You don’t have to tell me, because I know the answer to these questions. The only spaces where women are apparently free to loiter are private spaces masquerading as public spaces. Take my condo for instance. The very reason that I am ready to pay the kind of rent I pay for it is that this space gives me the so-called freedom to “loiter” even at 12 pm, all alone in the “walking area” within the residential complex. Yet, not a day goes by when I don’t thank the lord for this small mercy. Call it fettered freedom if you will, but that’s the best the world has to offer as far as women are concerned. This, however, is a pleasure reserved for privileged women; the rest continue within the cloistered confines of conservatism hoisted onto them in the form of domestic duties, dress codes, class habitus, manufactured respectability, patriarchal traditions and repressed sexuality.
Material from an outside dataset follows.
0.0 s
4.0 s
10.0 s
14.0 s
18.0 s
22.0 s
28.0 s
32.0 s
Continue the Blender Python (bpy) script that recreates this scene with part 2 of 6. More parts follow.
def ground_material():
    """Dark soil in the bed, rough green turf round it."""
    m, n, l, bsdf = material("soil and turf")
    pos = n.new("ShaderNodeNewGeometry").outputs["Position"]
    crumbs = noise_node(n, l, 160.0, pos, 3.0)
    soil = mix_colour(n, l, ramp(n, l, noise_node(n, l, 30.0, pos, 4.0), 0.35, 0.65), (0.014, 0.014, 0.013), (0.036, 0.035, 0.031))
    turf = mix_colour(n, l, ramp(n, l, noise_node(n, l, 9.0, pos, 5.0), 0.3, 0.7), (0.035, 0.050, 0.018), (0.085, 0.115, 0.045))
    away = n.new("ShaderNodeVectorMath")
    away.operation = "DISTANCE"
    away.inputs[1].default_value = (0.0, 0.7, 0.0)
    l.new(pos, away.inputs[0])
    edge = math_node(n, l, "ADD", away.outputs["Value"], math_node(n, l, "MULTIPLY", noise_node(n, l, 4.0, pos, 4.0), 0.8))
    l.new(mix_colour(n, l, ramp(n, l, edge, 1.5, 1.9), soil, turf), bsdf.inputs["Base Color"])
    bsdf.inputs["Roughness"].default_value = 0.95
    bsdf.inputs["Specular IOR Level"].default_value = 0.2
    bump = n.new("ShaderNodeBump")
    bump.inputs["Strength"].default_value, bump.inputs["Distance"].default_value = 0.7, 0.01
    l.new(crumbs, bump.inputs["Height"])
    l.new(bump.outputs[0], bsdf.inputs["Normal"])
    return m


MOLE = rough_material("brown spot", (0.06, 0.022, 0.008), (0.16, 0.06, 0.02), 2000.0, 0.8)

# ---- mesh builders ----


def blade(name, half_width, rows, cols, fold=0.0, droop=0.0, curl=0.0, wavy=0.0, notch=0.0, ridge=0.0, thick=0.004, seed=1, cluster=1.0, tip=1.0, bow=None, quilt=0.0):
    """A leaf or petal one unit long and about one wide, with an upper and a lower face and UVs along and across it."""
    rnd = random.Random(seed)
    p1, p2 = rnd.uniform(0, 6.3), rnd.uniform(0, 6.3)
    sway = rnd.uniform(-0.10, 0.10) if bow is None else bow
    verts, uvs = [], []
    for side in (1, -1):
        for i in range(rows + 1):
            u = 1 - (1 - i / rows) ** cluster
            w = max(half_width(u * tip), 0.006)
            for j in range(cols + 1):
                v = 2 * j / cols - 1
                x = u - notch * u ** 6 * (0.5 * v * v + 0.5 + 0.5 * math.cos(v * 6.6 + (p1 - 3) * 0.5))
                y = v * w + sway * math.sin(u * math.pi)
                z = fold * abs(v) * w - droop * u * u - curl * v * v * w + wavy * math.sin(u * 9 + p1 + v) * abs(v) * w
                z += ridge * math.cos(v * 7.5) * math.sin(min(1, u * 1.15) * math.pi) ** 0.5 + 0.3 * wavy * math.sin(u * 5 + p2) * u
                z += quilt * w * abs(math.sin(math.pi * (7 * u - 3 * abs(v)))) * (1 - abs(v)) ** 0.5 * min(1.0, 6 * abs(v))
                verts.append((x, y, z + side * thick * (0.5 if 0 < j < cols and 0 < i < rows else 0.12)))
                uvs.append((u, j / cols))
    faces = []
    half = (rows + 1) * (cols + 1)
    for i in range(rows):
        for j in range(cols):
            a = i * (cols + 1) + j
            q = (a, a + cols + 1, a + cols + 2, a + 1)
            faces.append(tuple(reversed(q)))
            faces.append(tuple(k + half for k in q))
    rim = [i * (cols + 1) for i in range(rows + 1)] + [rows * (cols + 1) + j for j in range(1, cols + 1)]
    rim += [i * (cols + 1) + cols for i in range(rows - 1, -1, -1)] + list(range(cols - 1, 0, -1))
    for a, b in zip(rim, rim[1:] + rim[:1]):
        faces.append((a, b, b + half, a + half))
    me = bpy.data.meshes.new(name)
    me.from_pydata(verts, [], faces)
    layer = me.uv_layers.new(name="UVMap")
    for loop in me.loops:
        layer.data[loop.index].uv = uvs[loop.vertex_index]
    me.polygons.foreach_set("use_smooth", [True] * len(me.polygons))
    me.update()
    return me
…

The street behind my condo, for example, is a narrow thoroughfare cutting though a rather large slum cluster. Every evening it glows with thelas selling every kind of treat from pakoras, kababs, vada pav, idli, chaat, kathi rolls, bhajia, namkeen to pastries, toffees, chai, ice cream, kulfi, kheer, mithai, fresh juice and cut fruits. I pass this street almost every day as a short cut to my house, and COVID or no COVID, rain or no rain, summer or winter, the one constant is the complete absence of women at any of these stalls be it buying or openly eating and enjoying the treats. It’s always and always men, young, old, married, not married, boys, kids – all men – eating, chatting, laughing, having fun.
Why is that? Where are the women? Don’t they want to taste that tantalising gol-gappa? Don’t they crave a sweetmeat? Don’t they want to throw back their heads and share a laugh with their GFs?
Obviously they do! But can they – is the question?
The worst or most shocking part is that these rules of female behaviour are all often unwritten and often unsaid, yet passed down generation upon generation as life laws to be adhered to in order to survive in this world that evidently belongs to men. So much so that they are a part of the female DNA by now, and “loitering” is a strict no-no here.
Gender, it is said is not something we are, but something we do – think about it the next time you step out of your house to claim a public space that is rightfully yours, as much as it is the next man’s.
In other words – If it has to be done – then just do it.